The Depot’s baristas percolate an array of organic beverages and serve up tasty treats in a friendly environment. A beverage menu replete with brewed delights sates caffeine cravings with coffeehouse mainstays such as espresso ($2.20+) and cappuccino ($3.25+), as well as specialties such as the Orange Blossom Depoccino, a fusion of orange, white chocolate, and espresso ($3.89+). Sippers who believe beans are for eating, counting, or bronzing can slake their thirsts with a freshly chocolized hot cocoa ($3.09+) or one of The Depot’s Minnesota blended loose-leaf teas ($1.89+). An assortment of locally produced café fare quiets bellicose bellies with offerings of various pastries ($1–$2.45), soups ($2.50 for a cup; $4 for a bowl), and mouthwatering Pumphouse Creamery ice cream ($3.50 for a single scoop; $5 for a double scoop), the envy of ice cows near and far.
The vittlesmiths at Ham's Sandwich Shop carefully craft gourmet deli sandwiches using fresh baked bread from the New French Bakery and succulent specialty meats. The menu finds its flagship in the unctuously mush-mouthed Godfather ($6.49)—Italian salami and ham tucked under a duvet of pepper jack cheese, garlic spread, and tart vinaigrette. The Texas beef brisket ($6.99) layers an ultra-thin cut of smoked beef brisket with tangy barbecue sauce and sweet red onions on a hoagie roll, and the fiery grilled Guillermo ($6.49) satisfies spice-connoisseurs with roast turkey, jalapeno bacon, habanero sauce, and pepper jack cheese on a chewy focaccia roll. For $2, add chips and a drink to any sandwich or create a decorative garnish of two origami dollar swans kissing. Able to whip up gourmet meals in fast food time, these deli denizens provide fast, friendly service in a casual atmosphere.
Conversation at Mainstreet Bar & Grill moves in buzzing orbits around pool tables, live musicians, and big-screen and projection TVs broadcasting Minnesota Viking games. Banter slows to a halt as half-pound burgers and chicken sandwiches arrive with occasional adventurous twists, such as sliced pineapple or Cajun spices. Button-tufted red leather booths line one wall, where patrons chow down under railroad crossing signs and vintage soda signs. Thursday nights acoustic open mic shows let songwriters try out new songs when cover bands aren’t performing past hits or reading aloud from Elvis’s partially completed crossword puzzles.
With a fire burning in a stone hearth and a porch overlooking the iridescent lake, the main dining room at Lord Fletcher's Old Lake Lodge recreates a classic lodge setting. The aromas of Chef Thomas Pivec’s gourmet steak-house cuisine fill the space year-round, ranging from grilled boneless rib eyes to cold-water lobster tails broiled with clarified butter. Private feasts are held in five banquet dining rooms, including a pub decorated with English house brass and a nautical room full of sailing artifacts and shelves full of murmuring squid.

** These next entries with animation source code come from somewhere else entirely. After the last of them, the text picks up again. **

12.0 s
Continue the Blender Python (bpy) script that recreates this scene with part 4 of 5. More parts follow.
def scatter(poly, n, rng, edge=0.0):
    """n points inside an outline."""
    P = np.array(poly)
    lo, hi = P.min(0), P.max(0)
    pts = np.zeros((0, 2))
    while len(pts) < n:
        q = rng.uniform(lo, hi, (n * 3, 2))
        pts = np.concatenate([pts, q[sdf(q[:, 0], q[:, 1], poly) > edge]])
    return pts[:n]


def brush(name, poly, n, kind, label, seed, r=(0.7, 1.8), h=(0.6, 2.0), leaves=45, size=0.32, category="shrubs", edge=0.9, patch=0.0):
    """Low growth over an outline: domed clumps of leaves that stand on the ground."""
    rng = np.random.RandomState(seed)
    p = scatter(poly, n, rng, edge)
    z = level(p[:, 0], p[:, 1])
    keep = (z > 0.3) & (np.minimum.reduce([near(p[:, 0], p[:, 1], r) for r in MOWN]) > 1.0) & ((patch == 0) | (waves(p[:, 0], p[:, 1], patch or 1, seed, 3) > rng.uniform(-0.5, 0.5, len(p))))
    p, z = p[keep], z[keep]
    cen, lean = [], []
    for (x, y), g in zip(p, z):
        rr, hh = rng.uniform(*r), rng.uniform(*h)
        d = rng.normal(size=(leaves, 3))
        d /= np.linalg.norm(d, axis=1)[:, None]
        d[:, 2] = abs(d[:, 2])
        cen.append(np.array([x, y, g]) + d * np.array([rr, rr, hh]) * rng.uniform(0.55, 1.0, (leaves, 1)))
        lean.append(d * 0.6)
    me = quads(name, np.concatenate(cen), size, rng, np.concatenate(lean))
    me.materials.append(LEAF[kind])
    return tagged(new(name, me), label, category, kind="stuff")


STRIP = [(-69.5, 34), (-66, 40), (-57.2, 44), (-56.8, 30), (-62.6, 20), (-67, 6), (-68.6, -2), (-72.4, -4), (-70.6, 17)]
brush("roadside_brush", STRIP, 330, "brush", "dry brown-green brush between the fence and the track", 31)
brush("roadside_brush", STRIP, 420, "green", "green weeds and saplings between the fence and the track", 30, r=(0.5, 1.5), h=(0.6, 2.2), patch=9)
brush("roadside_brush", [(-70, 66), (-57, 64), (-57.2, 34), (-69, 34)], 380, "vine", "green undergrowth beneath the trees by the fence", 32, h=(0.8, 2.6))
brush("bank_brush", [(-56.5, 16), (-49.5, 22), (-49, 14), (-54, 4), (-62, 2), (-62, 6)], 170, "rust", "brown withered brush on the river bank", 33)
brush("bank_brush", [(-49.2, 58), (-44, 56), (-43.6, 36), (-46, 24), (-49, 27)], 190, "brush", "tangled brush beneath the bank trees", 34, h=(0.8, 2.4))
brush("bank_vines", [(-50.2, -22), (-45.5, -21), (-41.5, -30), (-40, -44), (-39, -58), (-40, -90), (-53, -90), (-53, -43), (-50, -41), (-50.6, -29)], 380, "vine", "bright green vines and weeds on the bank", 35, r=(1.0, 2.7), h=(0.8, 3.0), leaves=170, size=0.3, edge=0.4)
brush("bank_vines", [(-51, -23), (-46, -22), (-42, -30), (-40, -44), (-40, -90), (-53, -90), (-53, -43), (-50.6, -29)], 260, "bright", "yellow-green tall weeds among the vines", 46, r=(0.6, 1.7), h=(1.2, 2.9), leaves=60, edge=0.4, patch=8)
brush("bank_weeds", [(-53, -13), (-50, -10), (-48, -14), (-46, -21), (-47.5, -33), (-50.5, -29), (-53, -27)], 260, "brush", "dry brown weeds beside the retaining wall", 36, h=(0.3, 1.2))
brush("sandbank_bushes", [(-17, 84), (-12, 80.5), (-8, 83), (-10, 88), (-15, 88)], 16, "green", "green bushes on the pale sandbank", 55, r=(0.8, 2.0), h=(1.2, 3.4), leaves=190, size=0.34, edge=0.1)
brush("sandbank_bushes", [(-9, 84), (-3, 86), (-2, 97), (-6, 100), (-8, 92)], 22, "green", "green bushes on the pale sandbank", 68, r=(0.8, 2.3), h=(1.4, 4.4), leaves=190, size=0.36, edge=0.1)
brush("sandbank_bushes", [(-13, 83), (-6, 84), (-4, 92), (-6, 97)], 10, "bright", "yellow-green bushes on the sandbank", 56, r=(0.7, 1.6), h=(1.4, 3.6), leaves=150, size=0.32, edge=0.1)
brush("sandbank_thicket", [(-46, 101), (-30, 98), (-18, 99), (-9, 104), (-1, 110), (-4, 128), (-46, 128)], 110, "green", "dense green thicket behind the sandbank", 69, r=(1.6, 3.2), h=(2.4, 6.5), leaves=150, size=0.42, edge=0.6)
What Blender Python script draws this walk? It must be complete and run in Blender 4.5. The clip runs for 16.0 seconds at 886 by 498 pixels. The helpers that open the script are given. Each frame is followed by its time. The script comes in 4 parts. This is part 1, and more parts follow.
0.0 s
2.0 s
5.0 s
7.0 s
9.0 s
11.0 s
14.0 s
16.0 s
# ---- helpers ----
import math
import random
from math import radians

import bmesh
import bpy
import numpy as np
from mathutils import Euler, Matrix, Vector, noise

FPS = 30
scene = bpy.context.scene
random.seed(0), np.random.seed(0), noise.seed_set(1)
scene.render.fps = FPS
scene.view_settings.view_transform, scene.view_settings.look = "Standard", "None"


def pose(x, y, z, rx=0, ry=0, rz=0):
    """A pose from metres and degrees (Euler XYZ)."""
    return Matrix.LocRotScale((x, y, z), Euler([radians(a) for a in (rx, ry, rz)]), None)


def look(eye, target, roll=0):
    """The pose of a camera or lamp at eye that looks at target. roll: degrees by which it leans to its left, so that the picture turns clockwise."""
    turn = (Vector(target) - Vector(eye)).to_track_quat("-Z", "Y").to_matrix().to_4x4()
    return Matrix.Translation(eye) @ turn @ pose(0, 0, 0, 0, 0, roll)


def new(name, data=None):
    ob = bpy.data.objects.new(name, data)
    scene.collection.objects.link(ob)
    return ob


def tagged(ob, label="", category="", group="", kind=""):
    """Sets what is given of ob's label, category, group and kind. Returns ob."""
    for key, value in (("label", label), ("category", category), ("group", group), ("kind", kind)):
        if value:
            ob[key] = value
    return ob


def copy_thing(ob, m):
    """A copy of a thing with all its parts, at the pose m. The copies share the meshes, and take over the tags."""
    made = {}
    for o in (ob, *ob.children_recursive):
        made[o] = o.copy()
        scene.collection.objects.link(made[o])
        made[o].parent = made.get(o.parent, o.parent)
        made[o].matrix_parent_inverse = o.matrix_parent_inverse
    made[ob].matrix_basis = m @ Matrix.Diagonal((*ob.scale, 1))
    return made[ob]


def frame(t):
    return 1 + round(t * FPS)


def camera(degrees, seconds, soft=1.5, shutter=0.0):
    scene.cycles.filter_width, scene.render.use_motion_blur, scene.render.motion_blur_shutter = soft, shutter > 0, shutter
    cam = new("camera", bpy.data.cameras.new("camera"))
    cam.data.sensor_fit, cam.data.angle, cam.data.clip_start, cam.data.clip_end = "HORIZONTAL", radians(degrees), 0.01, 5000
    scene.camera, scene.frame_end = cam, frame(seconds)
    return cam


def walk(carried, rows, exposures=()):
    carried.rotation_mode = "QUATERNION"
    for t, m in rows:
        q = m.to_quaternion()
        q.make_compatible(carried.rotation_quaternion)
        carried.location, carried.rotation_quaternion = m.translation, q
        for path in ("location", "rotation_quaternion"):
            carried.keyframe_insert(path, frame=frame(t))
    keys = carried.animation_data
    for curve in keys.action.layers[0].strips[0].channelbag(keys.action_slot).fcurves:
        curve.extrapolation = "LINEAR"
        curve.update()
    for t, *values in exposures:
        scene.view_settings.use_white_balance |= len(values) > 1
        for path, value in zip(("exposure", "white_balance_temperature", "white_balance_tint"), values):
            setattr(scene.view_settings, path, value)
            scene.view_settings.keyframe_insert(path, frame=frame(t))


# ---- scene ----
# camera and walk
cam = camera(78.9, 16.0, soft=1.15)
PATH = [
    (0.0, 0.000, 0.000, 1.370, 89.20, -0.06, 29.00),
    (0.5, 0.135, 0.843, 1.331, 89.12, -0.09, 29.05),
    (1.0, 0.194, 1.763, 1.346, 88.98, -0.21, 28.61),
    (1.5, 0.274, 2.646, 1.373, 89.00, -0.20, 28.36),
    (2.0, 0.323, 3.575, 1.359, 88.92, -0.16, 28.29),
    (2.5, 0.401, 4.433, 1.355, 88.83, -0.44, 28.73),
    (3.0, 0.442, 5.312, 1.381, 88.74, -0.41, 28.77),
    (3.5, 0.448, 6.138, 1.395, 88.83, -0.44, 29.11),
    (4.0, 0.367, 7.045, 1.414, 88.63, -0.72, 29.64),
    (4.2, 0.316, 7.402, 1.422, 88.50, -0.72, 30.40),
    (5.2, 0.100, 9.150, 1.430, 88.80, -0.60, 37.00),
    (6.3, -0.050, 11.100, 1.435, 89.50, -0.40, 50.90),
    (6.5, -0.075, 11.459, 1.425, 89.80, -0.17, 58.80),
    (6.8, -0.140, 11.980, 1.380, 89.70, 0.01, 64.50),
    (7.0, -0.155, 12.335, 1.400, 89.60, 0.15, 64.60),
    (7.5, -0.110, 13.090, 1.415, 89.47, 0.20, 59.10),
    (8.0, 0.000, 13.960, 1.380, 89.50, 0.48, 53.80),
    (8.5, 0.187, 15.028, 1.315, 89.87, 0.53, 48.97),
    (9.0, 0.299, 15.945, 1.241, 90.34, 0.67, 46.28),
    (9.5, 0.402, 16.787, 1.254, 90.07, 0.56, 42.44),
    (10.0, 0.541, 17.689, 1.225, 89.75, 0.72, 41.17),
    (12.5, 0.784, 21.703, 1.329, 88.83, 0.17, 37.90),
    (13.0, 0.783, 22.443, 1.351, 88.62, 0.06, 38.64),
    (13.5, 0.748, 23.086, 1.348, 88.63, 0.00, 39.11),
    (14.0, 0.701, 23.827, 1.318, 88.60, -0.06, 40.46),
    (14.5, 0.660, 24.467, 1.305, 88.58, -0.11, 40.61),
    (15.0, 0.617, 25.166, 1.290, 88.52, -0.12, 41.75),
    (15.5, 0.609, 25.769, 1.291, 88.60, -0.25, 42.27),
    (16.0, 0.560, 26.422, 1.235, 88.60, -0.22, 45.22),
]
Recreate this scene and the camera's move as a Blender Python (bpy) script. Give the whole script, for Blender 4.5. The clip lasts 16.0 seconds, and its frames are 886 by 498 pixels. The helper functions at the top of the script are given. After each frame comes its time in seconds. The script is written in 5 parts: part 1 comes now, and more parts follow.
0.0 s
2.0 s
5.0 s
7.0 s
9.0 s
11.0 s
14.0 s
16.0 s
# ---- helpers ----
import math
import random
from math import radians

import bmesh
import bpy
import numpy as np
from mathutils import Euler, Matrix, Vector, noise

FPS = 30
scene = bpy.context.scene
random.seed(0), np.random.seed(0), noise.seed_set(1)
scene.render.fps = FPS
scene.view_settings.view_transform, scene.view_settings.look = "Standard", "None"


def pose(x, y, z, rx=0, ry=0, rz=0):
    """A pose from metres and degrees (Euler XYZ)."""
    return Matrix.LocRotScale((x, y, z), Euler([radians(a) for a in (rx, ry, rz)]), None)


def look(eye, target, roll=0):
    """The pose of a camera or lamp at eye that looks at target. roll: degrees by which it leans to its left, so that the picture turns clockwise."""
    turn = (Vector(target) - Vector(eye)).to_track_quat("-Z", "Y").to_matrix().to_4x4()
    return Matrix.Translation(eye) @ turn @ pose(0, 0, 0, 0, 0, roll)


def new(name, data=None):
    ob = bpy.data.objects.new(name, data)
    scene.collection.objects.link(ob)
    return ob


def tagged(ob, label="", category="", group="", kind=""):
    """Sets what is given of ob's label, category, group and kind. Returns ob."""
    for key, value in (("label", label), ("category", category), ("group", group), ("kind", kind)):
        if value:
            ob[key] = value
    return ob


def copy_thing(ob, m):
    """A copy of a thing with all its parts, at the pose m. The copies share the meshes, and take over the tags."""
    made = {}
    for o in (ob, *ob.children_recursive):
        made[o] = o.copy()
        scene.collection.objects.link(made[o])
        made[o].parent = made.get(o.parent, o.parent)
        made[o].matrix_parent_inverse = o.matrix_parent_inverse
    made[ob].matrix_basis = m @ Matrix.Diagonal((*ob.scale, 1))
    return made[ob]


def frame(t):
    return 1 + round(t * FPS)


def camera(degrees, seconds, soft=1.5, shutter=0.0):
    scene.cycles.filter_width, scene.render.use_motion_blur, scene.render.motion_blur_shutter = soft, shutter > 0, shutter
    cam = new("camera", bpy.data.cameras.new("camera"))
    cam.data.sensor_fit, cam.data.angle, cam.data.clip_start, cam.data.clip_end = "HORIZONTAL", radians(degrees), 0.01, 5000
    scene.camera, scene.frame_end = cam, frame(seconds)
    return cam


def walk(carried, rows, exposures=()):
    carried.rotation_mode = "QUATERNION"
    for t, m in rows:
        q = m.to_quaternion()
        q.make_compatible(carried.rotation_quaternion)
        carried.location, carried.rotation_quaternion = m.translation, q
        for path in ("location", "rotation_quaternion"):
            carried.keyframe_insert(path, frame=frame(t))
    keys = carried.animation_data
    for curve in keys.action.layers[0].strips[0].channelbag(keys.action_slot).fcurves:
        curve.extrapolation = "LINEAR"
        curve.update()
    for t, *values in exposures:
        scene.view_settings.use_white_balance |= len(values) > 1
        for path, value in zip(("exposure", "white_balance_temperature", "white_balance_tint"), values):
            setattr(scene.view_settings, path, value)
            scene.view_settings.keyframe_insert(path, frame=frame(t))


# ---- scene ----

Over in Lord Fletcher's newly remodeled Oar House, barkeeps pour more than 50 local, craft, and international beers that complement upscale bar snacks. Ten flat-screen TVs keep viewers up-to-date on sports, and sliding glass doors open onto the Wharf, Lord Fletcher's lakeside deck, which is the size of one football field or 100 one-yard models of football fields. There, chefs whip up casual dishes, bartenders man three full bars, and live musicians keep toes tapping every summer weekend. Competitors serve and spike volleyballs at three lakeside sand courts in warmer months, and broomball leagues kick off each winter when the lake freezes over.